US/UK English translations

So I’m thinking about putting up a proper webpage tracking some of the differences between US and UK English. Maybe a modified dict or something could be the appropriate solution. Until then, here’s a list (I’ll try to remember to update this article when I have new ideas):

  • Advert -> Commercial (Advertisement is not used for TV)
  • Aeroplane -> Airplane (obvious example there)
  • Bin -> Trash Can (more well known example there)
  • Cafetière -> French Press
  • Dressing Gown -> Bath Robe (don’t ever say Dressing Gown)
  • Gherkin -> Pickle (pickled cucumber, more generic than Gherkin too)
  • Glandular Fever -> Mono (full name (infectious) mononucleosis)
  • Hire Car -> Rental Car
  • Jumper -> Sweater (more well known example there)
  • Post -> Mail (more well known example there)
  • Spanner -> Wrench (don’t ever say “throw a spanner in the works”)
  • Trainers -> Running Shoes (or maybe Sneakers)
  • Trousers -> Pants (more well known example there)
  • Washing -> Laundry (though they’d guess)

Of course, I’m not addressing the pronounciation differences. There are obvious examples from popular culture such as Tomato/Tomarto, but then there are more subtle differences in words like vase (no “varse”), adver*tize*ment, and so on. Some of these are well known, others not. And then, of course, there’s a need to adjust general grammar rules for a US audience, too.

I generally modify my pronounciation, as well as my grammar and spelling, in business/consumer settings in order to avoid confusement/random giggling at what I’m saying. Though with friends, I often don’t bother to change how I say something (because it’s more amusing that way around) – but probably still consider it.

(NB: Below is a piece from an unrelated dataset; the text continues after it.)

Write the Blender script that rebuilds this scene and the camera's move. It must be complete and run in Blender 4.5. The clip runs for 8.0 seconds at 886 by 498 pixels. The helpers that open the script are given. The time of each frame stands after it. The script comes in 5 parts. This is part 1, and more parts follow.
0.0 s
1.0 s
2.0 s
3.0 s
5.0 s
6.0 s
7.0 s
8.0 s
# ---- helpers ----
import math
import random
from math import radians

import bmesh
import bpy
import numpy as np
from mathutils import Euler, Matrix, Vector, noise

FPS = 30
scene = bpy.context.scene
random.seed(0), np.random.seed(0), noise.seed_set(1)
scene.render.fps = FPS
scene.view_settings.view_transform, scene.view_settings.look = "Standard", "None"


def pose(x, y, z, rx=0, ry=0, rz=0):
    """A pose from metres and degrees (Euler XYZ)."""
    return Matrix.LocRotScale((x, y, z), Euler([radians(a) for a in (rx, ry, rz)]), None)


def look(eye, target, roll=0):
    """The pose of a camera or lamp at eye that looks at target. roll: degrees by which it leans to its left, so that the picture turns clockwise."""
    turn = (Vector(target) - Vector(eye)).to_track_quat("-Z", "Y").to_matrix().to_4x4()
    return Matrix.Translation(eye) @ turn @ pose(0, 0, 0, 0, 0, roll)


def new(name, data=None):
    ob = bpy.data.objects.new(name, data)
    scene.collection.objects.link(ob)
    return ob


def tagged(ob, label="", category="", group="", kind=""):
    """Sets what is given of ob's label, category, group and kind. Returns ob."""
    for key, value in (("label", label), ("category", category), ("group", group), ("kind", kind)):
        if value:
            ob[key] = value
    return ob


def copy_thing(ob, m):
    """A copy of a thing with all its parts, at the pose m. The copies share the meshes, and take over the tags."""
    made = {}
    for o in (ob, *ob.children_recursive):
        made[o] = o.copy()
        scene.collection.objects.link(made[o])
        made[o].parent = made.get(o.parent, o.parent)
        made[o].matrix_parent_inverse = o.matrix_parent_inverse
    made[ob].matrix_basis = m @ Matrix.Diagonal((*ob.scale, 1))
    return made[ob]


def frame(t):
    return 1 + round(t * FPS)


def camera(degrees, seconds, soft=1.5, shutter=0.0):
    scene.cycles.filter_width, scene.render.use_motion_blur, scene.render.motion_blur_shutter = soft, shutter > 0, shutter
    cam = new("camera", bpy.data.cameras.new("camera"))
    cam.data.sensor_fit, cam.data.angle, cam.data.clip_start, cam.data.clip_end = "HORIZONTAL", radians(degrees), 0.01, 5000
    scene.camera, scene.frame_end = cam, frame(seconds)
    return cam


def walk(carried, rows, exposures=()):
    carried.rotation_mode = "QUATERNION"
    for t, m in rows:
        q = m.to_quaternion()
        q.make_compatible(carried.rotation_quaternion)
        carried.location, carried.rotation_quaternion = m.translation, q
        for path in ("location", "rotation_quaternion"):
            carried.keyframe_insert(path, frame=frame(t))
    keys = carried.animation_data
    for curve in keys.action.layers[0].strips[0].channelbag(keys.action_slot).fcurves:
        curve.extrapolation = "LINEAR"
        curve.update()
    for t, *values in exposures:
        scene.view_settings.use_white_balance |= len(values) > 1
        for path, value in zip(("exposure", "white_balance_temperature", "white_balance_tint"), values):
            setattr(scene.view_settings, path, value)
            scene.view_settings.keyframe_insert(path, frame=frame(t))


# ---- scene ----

5 Responses to “US/UK English translations”

  1. British English FTW.

  2. Chris says:

    How about ‘fag’. It can get confusing if you ask an American if you can bum a fag off him.

  3. greg says:

    Surprisingly something like this already exists,

    Regional and international language differences are quite interesting to read about. Though I still think as inventers of the English language we should be able to modify it and change it as we wish :)

  4. Jon Masters says:

    Well, quite. Though for words with possibly “offensive” translations, I’m leaving that until I’ve got a longer list, so they don’t stand out so much :-)

  5. Joe says:

    smoking a fag takes on a whole new meaning, too.